• [INFORMATION SUPPLIED]:
=====
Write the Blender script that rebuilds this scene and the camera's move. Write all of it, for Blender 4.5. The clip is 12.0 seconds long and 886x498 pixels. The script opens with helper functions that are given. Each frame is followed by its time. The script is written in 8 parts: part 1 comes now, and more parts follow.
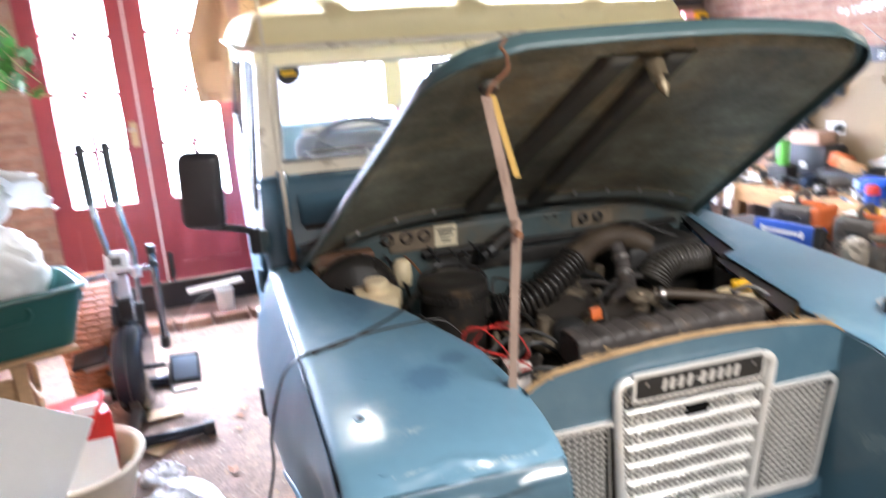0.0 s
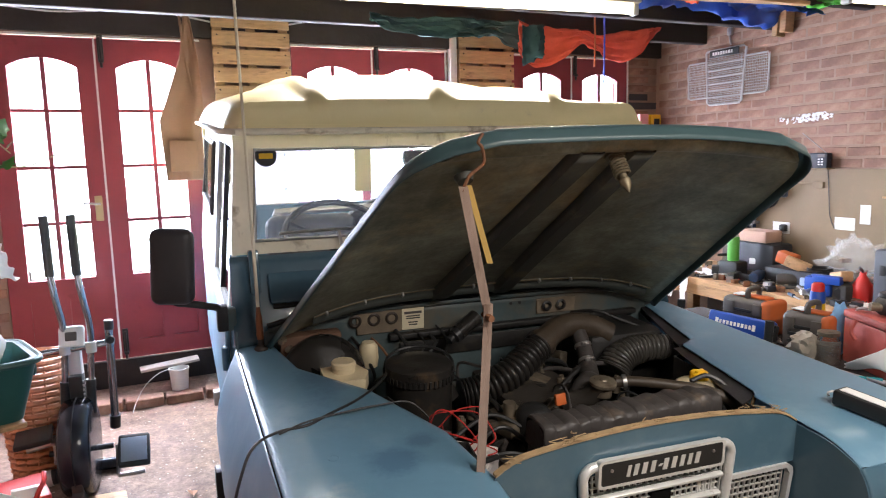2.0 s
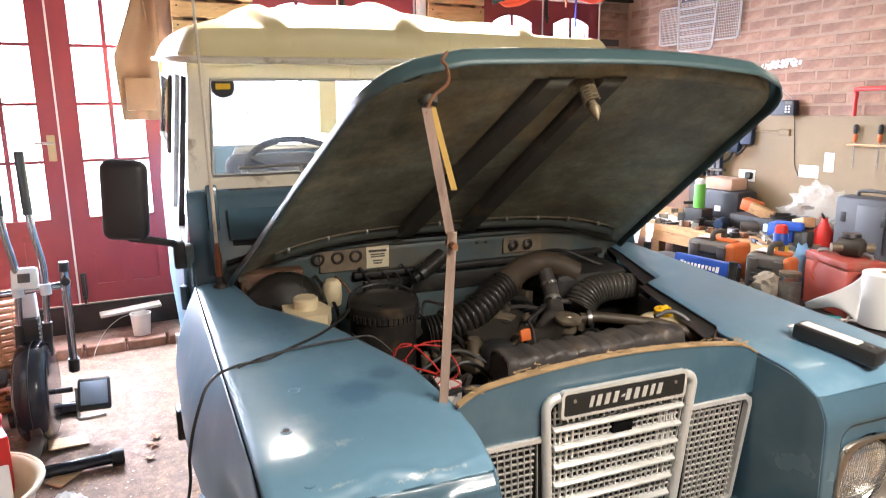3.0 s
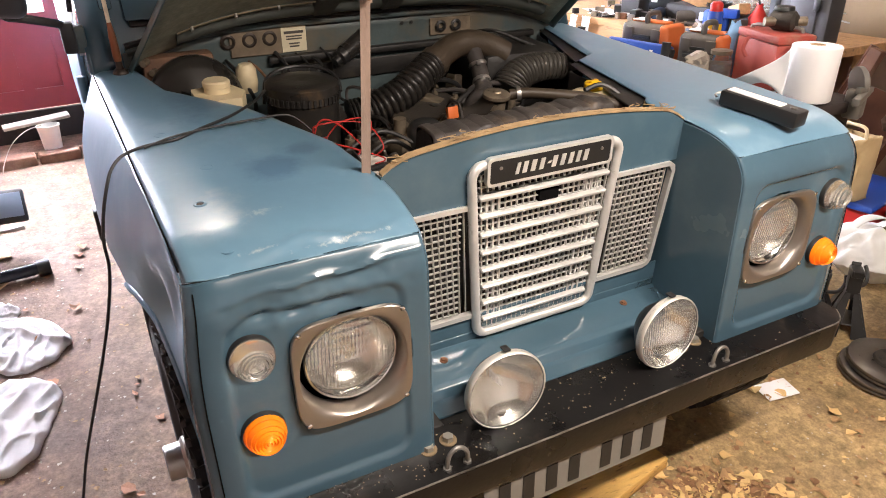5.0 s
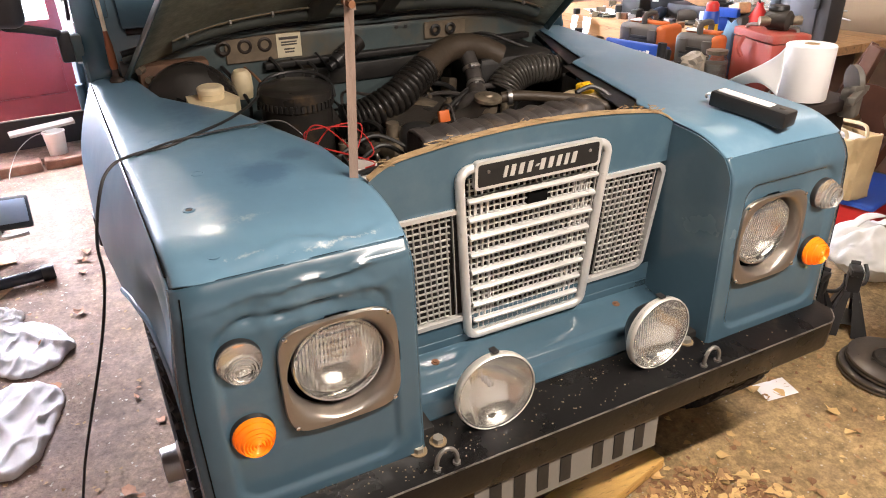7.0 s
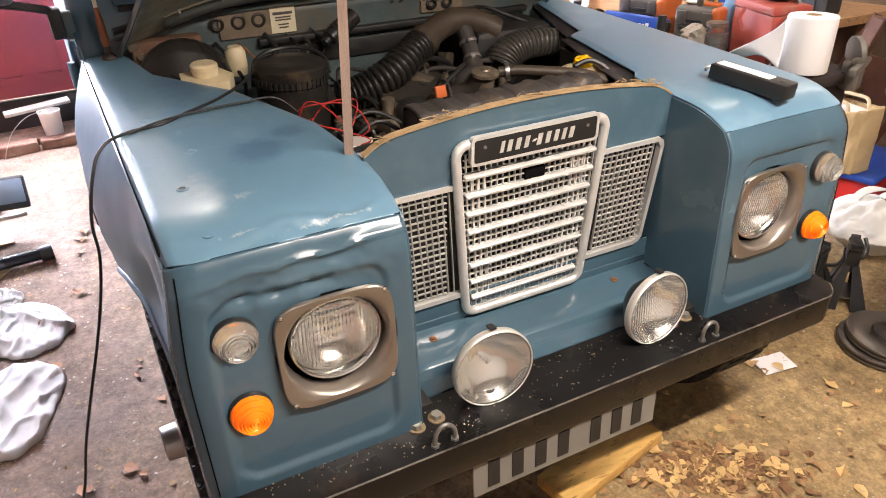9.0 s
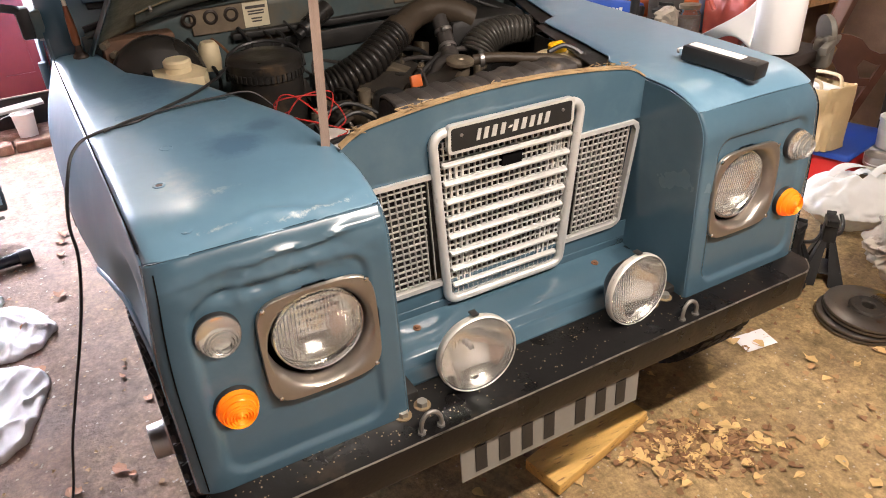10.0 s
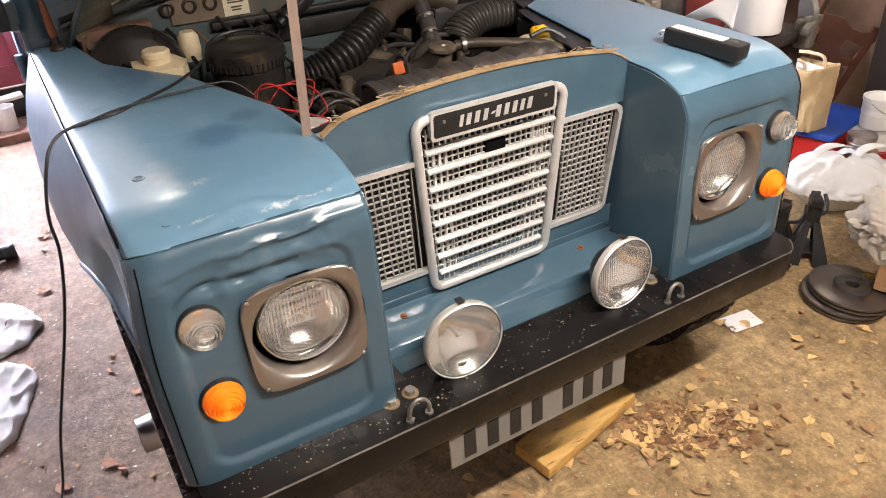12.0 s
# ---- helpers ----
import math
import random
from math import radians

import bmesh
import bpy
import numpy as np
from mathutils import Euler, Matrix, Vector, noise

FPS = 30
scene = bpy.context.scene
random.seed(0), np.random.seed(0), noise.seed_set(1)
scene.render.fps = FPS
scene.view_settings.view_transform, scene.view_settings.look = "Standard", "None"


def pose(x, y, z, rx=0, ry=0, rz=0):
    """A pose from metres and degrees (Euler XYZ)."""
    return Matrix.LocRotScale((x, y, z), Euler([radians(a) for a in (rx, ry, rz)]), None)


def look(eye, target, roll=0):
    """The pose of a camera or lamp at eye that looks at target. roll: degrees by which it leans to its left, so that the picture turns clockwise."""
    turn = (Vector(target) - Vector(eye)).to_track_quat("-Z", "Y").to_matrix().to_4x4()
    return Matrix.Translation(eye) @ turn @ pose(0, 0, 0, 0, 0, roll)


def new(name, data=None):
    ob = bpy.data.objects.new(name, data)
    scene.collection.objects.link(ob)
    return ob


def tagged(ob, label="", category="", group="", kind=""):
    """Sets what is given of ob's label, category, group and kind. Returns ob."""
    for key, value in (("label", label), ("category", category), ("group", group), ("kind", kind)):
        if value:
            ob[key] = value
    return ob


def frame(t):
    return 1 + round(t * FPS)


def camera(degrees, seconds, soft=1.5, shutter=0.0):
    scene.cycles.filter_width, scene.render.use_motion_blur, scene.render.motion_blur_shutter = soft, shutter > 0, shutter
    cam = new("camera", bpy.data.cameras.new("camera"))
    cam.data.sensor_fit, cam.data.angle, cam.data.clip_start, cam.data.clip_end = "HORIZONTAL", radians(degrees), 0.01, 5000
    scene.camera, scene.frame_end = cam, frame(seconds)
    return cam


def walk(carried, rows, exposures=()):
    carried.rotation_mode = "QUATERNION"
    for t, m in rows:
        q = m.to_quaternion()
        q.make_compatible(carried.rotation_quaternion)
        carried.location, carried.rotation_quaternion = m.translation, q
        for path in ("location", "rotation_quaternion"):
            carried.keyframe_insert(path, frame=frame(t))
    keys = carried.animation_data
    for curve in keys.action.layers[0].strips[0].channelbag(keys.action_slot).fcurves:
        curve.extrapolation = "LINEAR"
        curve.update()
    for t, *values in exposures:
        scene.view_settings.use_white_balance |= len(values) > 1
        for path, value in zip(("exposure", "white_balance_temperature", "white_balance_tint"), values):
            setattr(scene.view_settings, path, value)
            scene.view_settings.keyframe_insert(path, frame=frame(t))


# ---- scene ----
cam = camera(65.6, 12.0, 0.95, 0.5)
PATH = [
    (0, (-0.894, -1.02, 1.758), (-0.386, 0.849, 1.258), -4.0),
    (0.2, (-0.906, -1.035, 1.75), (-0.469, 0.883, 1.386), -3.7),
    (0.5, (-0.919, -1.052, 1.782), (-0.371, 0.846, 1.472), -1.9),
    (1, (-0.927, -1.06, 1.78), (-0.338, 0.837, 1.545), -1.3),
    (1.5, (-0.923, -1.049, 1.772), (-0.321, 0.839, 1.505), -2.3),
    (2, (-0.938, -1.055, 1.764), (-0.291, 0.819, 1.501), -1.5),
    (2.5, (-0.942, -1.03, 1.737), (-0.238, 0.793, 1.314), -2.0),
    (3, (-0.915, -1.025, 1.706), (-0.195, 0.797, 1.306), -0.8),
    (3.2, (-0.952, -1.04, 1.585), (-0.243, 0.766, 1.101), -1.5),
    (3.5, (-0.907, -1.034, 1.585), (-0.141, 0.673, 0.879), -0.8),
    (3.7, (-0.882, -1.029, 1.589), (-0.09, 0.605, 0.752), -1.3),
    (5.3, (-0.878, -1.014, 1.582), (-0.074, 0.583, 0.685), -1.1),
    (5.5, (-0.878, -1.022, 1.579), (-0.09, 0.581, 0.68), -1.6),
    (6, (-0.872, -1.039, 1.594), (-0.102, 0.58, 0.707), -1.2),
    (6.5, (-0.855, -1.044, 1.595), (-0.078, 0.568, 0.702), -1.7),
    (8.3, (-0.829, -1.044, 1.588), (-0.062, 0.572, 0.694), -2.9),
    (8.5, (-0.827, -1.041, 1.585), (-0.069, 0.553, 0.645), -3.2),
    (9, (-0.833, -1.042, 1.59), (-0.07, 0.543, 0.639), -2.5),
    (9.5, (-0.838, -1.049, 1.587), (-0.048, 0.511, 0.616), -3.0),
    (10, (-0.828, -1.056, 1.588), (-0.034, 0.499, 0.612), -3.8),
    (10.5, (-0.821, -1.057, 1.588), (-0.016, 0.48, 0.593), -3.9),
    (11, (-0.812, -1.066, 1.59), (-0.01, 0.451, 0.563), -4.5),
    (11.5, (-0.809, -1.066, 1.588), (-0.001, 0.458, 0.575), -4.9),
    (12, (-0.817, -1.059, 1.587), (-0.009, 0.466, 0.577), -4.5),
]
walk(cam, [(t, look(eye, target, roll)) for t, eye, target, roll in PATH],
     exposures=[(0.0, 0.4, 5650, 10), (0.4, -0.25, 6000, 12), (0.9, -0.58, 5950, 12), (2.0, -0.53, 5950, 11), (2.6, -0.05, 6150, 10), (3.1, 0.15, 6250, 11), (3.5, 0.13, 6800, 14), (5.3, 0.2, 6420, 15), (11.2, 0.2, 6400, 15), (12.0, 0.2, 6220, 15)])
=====
• [WHAT IS REQUIRED]:
All of the data above should be quoted exactly, except for the pictures.

• [ANSWER BELOW]:
Write the Blender script that rebuilds this scene and the camera's move. Write all of it, for Blender 4.5. The clip is 12.0 seconds long and 886x498 pixels. The script opens with helper functions that are given. Each frame is followed by its time. The script is written in 8 parts: part 1 comes now, and more parts follow.
0.0 s
2.0 s
3.0 s
5.0 s
7.0 s
9.0 s
10.0 s
12.0 s
# ---- helpers ----
import math
import random
from math import radians

import bmesh
import bpy
import numpy as np
from mathutils import Euler, Matrix, Vector, noise

FPS = 30
scene = bpy.context.scene
random.seed(0), np.random.seed(0), noise.seed_set(1)
scene.render.fps = FPS
scene.view_settings.view_transform, scene.view_settings.look = "Standard", "None"


def pose(x, y, z, rx=0, ry=0, rz=0):
    """A pose from metres and degrees (Euler XYZ)."""
    return Matrix.LocRotScale((x, y, z), Euler([radians(a) for a in (rx, ry, rz)]), None)


def look(eye, target, roll=0):
    """The pose of a camera or lamp at eye that looks at target. roll: degrees by which it leans to its left, so that the picture turns clockwise."""
    turn = (Vector(target) - Vector(eye)).to_track_quat("-Z", "Y").to_matrix().to_4x4()
    return Matrix.Translation(eye) @ turn @ pose(0, 0, 0, 0, 0, roll)


def new(name, data=None):
    ob = bpy.data.objects.new(name, data)
    scene.collection.objects.link(ob)
    return ob


def tagged(ob, label="", category="", group="", kind=""):
    """Sets what is given of ob's label, category, group and kind. Returns ob."""
    for key, value in (("label", label), ("category", category), ("group", group), ("kind", kind)):
        if value:
            ob[key] = value
    return ob


def frame(t):
    return 1 + round(t * FPS)


def camera(degrees, seconds, soft=1.5, shutter=0.0):
    scene.cycles.filter_width, scene.render.use_motion_blur, scene.render.motion_blur_shutter = soft, shutter > 0, shutter
    cam = new("camera", bpy.data.cameras.new("camera"))
    cam.data.sensor_fit, cam.data.angle, cam.data.clip_start, cam.data.clip_end = "HORIZONTAL", radians(degrees), 0.01, 5000
    scene.camera, scene.frame_end = cam, frame(seconds)
    return cam


def walk(carried, rows, exposures=()):
    carried.rotation_mode = "QUATERNION"
    for t, m in rows:
        q = m.to_quaternion()
        q.make_compatible(carried.rotation_quaternion)
        carried.location, carried.rotation_quaternion = m.translation, q
        for path in ("location", "rotation_quaternion"):
            carried.keyframe_insert(path, frame=frame(t))
    keys = carried.animation_data
    for curve in keys.action.layers[0].strips[0].channelbag(keys.action_slot).fcurves:
        curve.extrapolation = "LINEAR"
        curve.update()
    for t, *values in exposures:
        scene.view_settings.use_white_balance |= len(values) > 1
        for path, value in zip(("exposure", "white_balance_temperature", "white_balance_tint"), values):
            setattr(scene.view_settings, path, value)
            scene.view_settings.keyframe_insert(path, frame=frame(t))


# ---- scene ----
cam = camera(65.6, 12.0, 0.95, 0.5)
PATH = [
    (0, (-0.894, -1.02, 1.758), (-0.386, 0.849, 1.258), -4.0),
    (0.2, (-0.906, -1.035, 1.75), (-0.469, 0.883, 1.386), -3.7),
    (0.5, (-0.919, -1.052, 1.782), (-0.371, 0.846, 1.472), -1.9),
    (1, (-0.927, -1.06, 1.78), (-0.338, 0.837, 1.545), -1.3),
    (1.5, (-0.923, -1.049, 1.772), (-0.321, 0.839, 1.505), -2.3),
    (2, (-0.938, -1.055, 1.764), (-0.291, 0.819, 1.501), -1.5),
    (2.5, (-0.942, -1.03, 1.737), (-0.238, 0.793, 1.314), -2.0),
    (3, (-0.915, -1.025, 1.706), (-0.195, 0.797, 1.306), -0.8),
    (3.2, (-0.952, -1.04, 1.585), (-0.243, 0.766, 1.101), -1.5),
    (3.5, (-0.907, -1.034, 1.585), (-0.141, 0.673, 0.879), -0.8),
    (3.7, (-0.882, -1.029, 1.589), (-0.09, 0.605, 0.752), -1.3),
    (5.3, (-0.878, -1.014, 1.582), (-0.074, 0.583, 0.685), -1.1),
    (5.5, (-0.878, -1.022, 1.579), (-0.09, 0.581, 0.68), -1.6),
    (6, (-0.872, -1.039, 1.594), (-0.102, 0.58, 0.707), -1.2),
    (6.5, (-0.855, -1.044, 1.595), (-0.078, 0.568, 0.702), -1.7),
    (8.3, (-0.829, -1.044, 1.588), (-0.062, 0.572, 0.694), -2.9),
    (8.5, (-0.827, -1.041, 1.585), (-0.069, 0.553, 0.645), -3.2),
    (9, (-0.833, -1.042, 1.59), (-0.07, 0.543, 0.639), -2.5),
    (9.5, (-0.838, -1.049, 1.587), (-0.048, 0.511, 0.616), -3.0),
    (10, (-0.828, -1.056, 1.588), (-0.034, 0.499, 0.612), -3.8),
    (10.5, (-0.821, -1.057, 1.588), (-0.016, 0.48, 0.593), -3.9),
    (11, (-0.812, -1.066, 1.59), (-0.01, 0.451, 0.563), -4.5),
    (11.5, (-0.809, -1.066, 1.588), (-0.001, 0.458, 0.575), -4.9),
    (12, (-0.817, -1.059, 1.587), (-0.009, 0.466, 0.577), -4.5),
]
walk(cam, [(t, look(eye, target, roll)) for t, eye, target, roll in PATH],
     exposures=[(0.0, 0.4, 5650, 10), (0.4, -0.25, 6000, 12), (0.9, -0.58, 5950, 12), (2.0, -0.53, 5950, 11), (2.6, -0.05, 6150, 10), (3.1, 0.15, 6250, 11), (3.5, 0.13, 6800, 14), (5.3, 0.2, 6420, 15), (11.2, 0.2, 6400, 15), (12.0, 0.2, 6220, 15)])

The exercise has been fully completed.